** START Stored rows **
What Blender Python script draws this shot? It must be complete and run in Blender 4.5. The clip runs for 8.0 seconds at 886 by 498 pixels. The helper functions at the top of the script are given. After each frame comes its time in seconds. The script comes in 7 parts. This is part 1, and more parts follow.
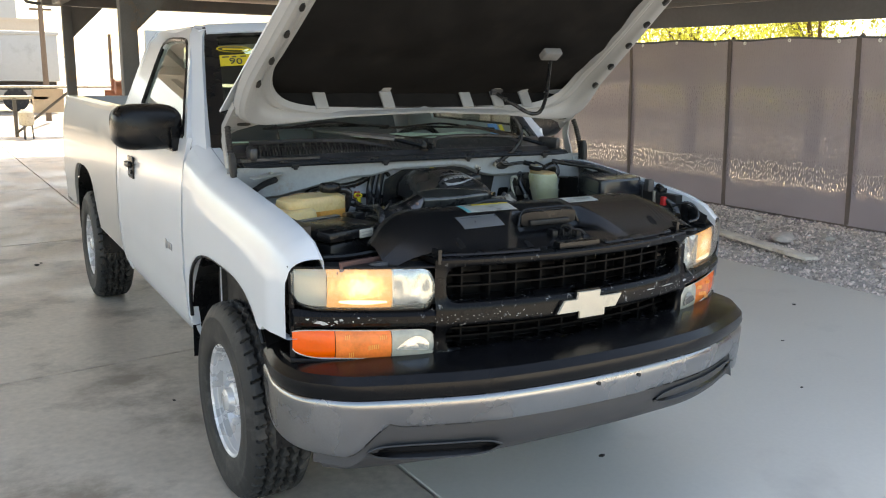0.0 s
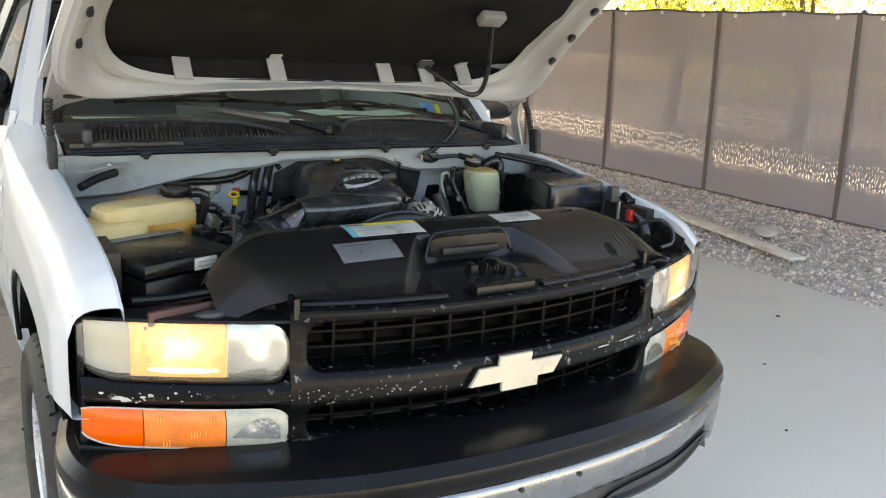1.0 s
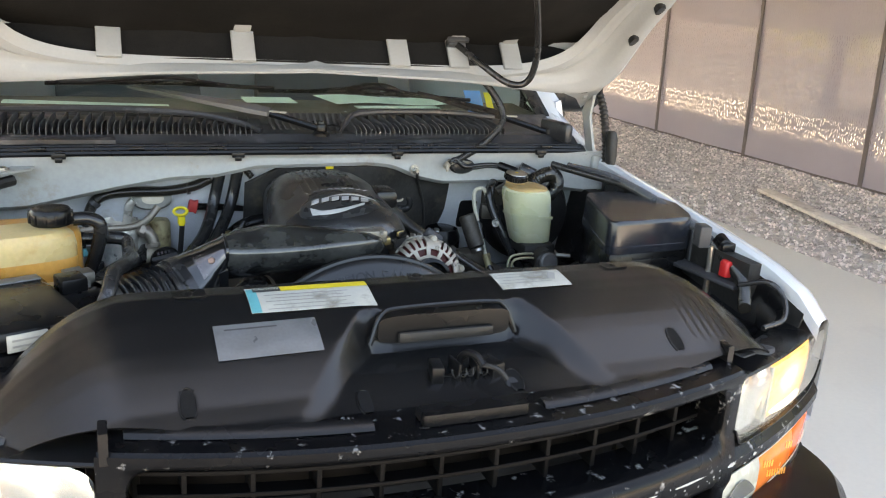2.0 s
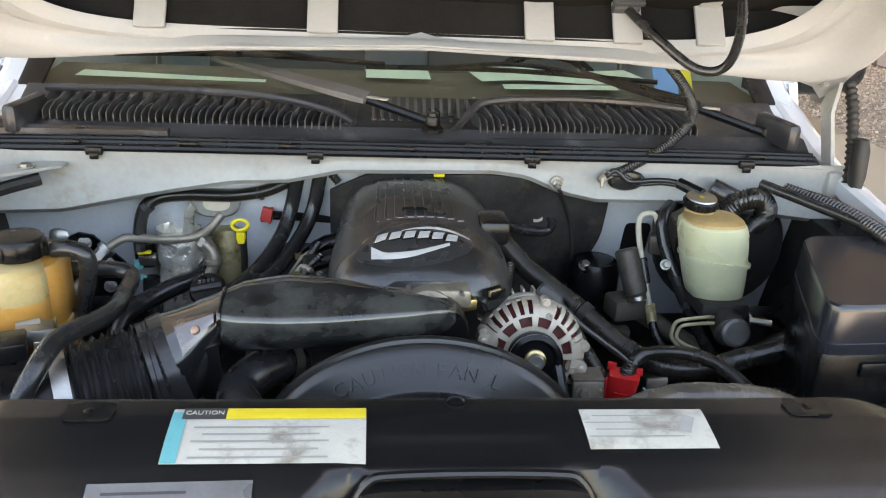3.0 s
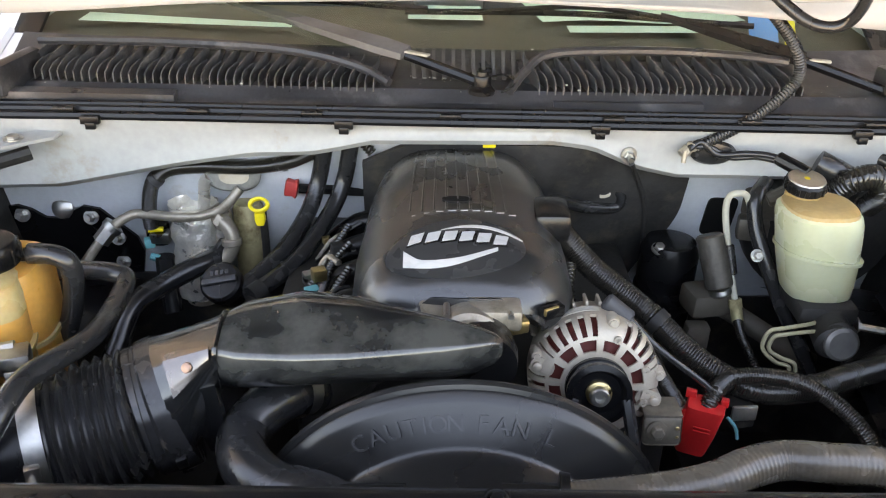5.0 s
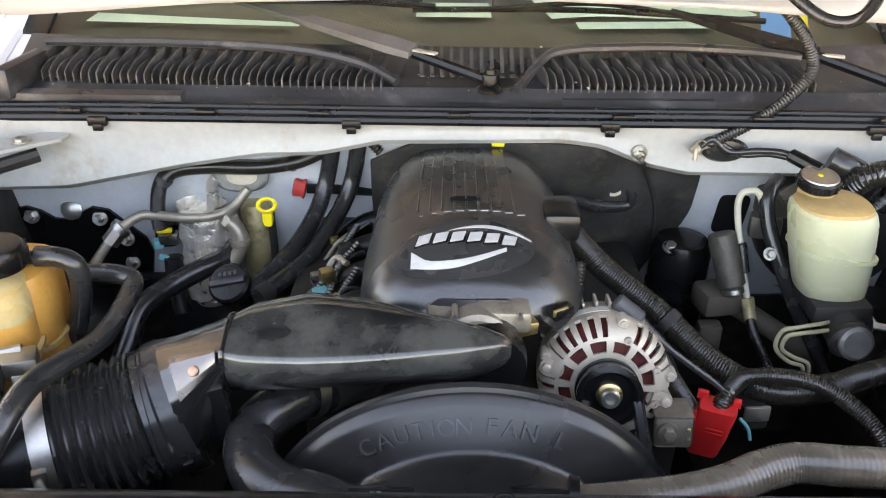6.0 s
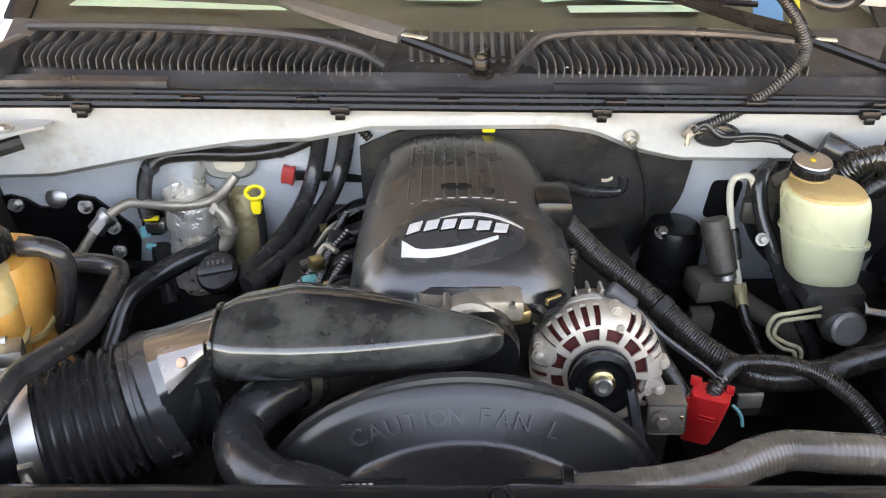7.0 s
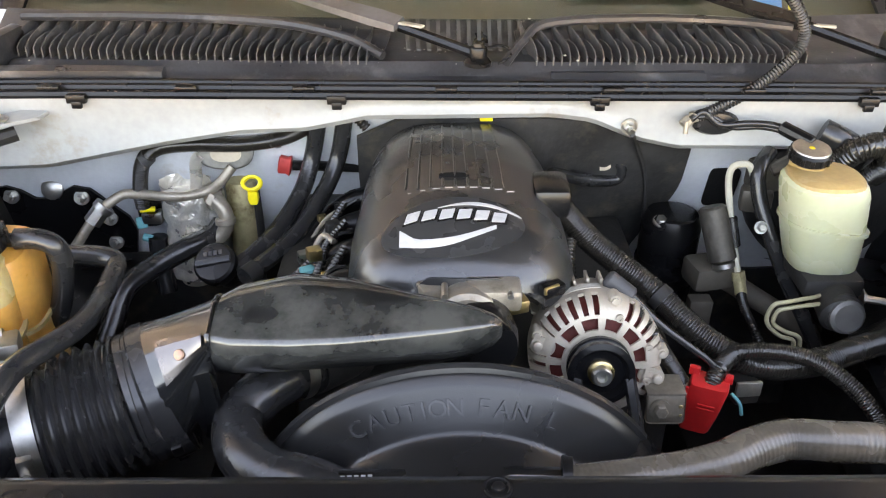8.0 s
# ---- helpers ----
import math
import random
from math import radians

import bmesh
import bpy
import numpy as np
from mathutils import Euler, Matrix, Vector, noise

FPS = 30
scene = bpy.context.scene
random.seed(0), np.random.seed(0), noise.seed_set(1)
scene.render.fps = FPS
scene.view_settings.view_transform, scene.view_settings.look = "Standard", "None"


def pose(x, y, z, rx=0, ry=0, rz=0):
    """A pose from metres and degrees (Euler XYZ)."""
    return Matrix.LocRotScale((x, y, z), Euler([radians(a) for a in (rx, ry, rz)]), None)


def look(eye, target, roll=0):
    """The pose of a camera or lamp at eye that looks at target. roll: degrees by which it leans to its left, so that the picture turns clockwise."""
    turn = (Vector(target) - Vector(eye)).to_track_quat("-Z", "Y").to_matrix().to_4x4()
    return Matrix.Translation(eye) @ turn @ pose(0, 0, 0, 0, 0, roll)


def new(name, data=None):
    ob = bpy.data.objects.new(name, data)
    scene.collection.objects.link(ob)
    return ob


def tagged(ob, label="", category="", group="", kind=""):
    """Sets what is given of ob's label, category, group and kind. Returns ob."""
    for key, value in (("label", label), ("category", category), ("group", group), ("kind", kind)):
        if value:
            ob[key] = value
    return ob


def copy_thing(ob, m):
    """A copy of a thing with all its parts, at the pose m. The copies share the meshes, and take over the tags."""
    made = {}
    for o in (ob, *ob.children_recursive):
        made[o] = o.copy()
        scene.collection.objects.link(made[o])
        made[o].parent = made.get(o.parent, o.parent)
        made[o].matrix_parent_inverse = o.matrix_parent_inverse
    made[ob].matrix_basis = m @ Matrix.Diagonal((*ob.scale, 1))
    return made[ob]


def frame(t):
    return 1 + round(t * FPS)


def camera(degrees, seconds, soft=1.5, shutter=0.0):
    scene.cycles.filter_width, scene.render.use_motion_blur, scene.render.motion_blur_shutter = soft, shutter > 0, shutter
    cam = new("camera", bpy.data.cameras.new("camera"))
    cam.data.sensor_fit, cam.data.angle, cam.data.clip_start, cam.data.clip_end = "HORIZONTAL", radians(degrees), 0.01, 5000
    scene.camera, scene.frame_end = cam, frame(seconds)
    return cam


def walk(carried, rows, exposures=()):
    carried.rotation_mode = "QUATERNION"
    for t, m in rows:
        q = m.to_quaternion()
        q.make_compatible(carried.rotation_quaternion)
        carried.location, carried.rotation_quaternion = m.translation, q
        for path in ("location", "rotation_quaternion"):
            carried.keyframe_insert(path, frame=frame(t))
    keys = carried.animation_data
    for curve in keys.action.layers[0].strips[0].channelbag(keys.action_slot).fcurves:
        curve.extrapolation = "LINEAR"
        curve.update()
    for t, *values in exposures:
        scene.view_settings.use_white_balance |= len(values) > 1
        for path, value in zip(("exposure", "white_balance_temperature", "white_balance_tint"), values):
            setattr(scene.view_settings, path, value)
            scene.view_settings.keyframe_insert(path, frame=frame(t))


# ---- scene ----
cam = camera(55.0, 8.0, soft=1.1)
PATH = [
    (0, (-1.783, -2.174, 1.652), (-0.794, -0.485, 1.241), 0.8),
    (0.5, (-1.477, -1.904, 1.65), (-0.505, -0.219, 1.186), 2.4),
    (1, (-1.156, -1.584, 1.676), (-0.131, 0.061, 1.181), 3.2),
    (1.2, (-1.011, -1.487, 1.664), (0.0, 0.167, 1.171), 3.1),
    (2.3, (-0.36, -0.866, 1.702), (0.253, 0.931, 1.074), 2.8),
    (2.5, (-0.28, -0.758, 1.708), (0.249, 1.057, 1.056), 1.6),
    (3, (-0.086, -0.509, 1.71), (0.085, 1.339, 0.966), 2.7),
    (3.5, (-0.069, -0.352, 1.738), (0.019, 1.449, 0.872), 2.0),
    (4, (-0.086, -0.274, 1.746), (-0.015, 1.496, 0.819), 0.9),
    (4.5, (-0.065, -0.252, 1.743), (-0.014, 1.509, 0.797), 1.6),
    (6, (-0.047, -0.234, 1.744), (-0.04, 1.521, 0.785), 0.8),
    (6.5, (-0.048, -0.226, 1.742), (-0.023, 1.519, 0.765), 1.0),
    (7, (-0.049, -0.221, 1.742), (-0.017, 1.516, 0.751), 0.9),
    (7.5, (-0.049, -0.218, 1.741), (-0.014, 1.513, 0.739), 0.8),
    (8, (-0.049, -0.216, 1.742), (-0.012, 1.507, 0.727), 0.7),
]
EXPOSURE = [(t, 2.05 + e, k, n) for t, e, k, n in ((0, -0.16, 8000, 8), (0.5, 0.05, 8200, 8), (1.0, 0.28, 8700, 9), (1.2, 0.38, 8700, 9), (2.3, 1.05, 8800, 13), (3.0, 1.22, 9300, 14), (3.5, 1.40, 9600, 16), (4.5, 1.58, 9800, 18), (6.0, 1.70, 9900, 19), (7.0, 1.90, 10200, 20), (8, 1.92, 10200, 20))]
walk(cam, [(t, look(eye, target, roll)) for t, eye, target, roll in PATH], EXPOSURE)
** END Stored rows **
** START Stored rows **
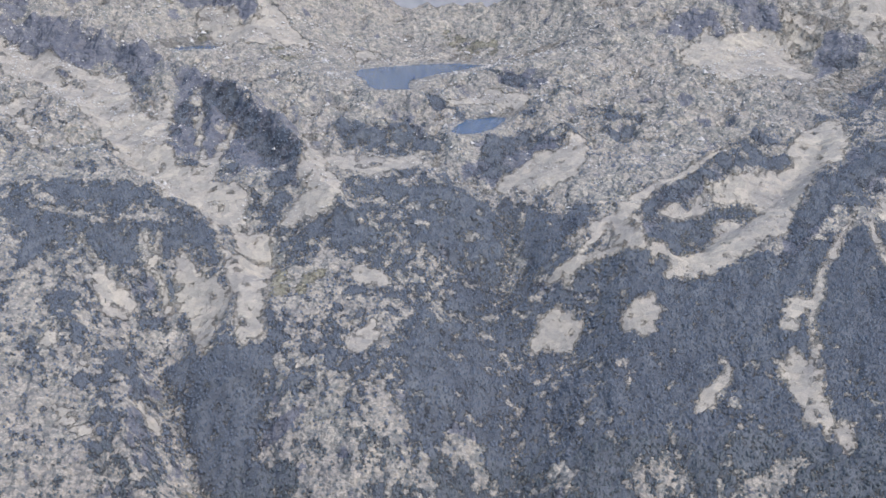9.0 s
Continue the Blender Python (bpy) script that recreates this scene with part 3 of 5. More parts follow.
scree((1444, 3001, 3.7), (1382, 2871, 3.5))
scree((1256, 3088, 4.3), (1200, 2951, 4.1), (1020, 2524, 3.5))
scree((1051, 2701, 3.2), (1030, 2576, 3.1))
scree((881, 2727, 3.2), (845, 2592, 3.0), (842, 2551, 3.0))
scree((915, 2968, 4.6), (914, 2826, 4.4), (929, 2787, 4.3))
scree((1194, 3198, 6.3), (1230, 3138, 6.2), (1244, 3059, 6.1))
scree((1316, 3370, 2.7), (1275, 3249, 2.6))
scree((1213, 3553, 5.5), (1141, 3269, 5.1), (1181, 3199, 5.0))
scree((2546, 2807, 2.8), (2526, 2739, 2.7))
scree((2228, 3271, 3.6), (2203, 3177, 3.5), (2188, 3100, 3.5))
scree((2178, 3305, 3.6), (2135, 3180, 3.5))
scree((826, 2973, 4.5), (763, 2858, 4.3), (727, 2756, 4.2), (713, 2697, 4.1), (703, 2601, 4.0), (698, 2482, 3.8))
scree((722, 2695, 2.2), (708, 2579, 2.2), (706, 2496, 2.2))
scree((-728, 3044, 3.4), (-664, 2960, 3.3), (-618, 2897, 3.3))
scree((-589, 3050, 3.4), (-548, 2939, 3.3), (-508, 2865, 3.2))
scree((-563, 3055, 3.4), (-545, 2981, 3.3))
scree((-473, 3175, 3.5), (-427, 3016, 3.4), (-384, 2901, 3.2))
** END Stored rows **
Directions:
From the line with "ob = bpy.data.objects.new(name, data)" through the line with "return 1 + round(t * FPS)", set down every line exactly and nothing besides.

Result:
    ob = bpy.data.objects.new(name, data)
    scene.collection.objects.link(ob)
    return ob


def tagged(ob, label="", category="", group="", kind=""):
    """Sets what is given of ob's label, category, group and kind. Returns ob."""
    for key, value in (("label", label), ("category", category), ("group", group), ("kind", kind)):
        if value:
            ob[key] = value
    return ob


def copy_thing(ob, m):
    """A copy of a thing with all its parts, at the pose m. The copies share the meshes, and take over the tags."""
    made = {}
    for o in (ob, *ob.children_recursive):
        made[o] = o.copy()
        scene.collection.objects.link(made[o])
        made[o].parent = made.get(o.parent, o.parent)
        made[o].matrix_parent_inverse = o.matrix_parent_inverse
    made[ob].matrix_basis = m @ Matrix.Diagonal((*ob.scale, 1))
    return made[ob]


def frame(t):
    return 1 + round(t * FPS)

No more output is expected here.